In “It Shall Not Be So Among You,” Kuyper presents us his first sermon after the church dispute around 1883. American scholar James Bratt claims that this writing is important because of the principles Kuyper offers us by using applied theology to the situation he was facing. From this, one will observe Kuyper’s role as a modern church reformer. Such a role, however, was not free of controversy. The Doleantie, as Kuyper called it, shows us not only Kuyper’s zeal about the church but also his fierce personality. As Bratt argues, “his church reform proved to be the greatest disappointment of his life.” (p. 151) He promoted a church split and succeeded. With no doubt, I am convinced that such an event shaped Kuyper’s life strongly.
Kuyper not only split the church but opened fundamental questions about the identity and mission of his own movement, of the Reformed tradition, of the whole nation, Bratt writes.
In my opinion, I do not see this church split promoted by Kuyper as merely a negative event. Rather, although radical, this difficult event opened the door for the Dutch Reformed church to look for renewal from within.
An interesting fact was that the Doleantie resembled Kuyper’s agenda of 1869. Such agenda dealt with his Kuyper’s vision for education and school. For Bratt, “the Doleantie was the radicalized form of the Calvinistic agenda for school – and church – reform that Kuyper had first unveiled in Utrecht in 1869, elaborated into a systematic program a decade later, and now put into direct action.” (p. 157) Bratt suggests a significant point here: Kuyper’s project was not new.

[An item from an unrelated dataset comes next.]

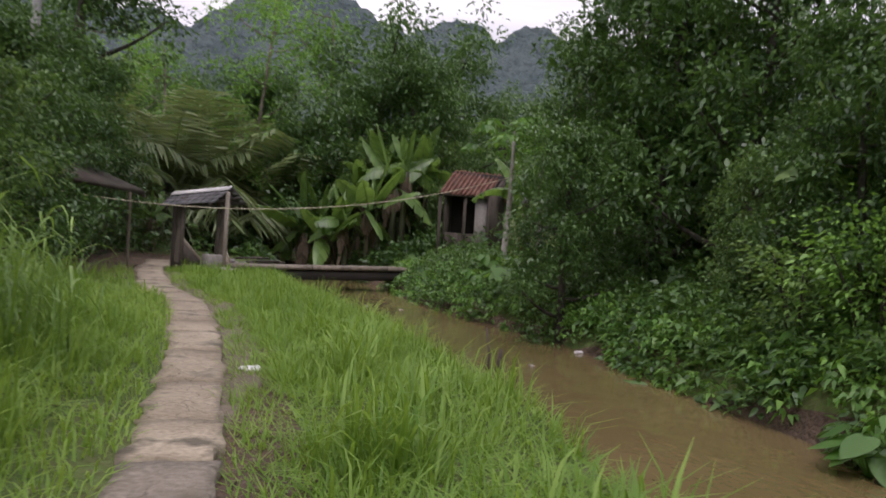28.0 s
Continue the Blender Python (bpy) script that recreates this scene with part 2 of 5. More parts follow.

Instead, it had been reshaped and improved. This should not be a surprise considering Kuyper’s belief that the Dutch church seemed to be blind (Cf. p. 158). He wanted to challenge the status quo. For Kuyper, church reformation was not only a matter of doctrine. His vision was broader. The reform dealt with church structure, organization, hierarchy, and church renewal. Although Kuyper’s Doleantie was found at the end as a fellowship and not to represent the former Dutch Reformed Church, this fact did not stop Kuyper from promoting his vision. Kuyper ended with a church denomination, which eventually merged with the Christian Reformed Church of the Netherlands.
Now, perhaps Kuyper’s church reform failed. In part it did. In part, it did not. By Kuyper’s original hopes, his project fell far short. However, Kuyper’s assessment of the Dutch Reformed Church was right in many respects. I think the Doleantie’s merger with the Christian Reformed Church demonstrates Kuyper’s project succeeded, at least partly. The cost was extremely high.
The Doleantie issue raises the question of Kuyper as a theologian. As Bratt correctly recognizes, the source of Kuyper’s theology is his understanding of the church (p. 172). His notion of the church as organism prevented Kuyper of considering the church as a static institution that did not experience change, especially when those changes were related to the cultural dimension of the church. Not surprisingly, Bratt identifies Kuyper as a “theologian [working] under the rubric of the three C’s” – the church, culture, and Calvinism. (p. 172). One must note, however, that Kuyper’s theology was influenced by other theologians as well. Schleiermacher, for example, influenced Kuyper with his notion of the church as a free and voluntary community (p. 174). Calvin’s teaching, of course, played a significant role as well. “With all Calvinists, he espoused a robust Trinitarianism, a radical theocentricity. and an overriding concern with the redemptive work of Christ,” Bratt writes (p. 173).
Perhaps, the most important topic related to Kuyper’s role as a theologian was his development of the idea of the church as an organism. This notion allowed Kuyper to elevate the church more by contrasting the body of Christ who is witnessing in their everyday vocations vs. the institutional church (the church on earth as we know it).
*All references are taken from Bratt, James D. Abraham Kuyper: Modern Calvinist, Christian Democrat (Grand Rapids, MI: Eerdmans, 2013).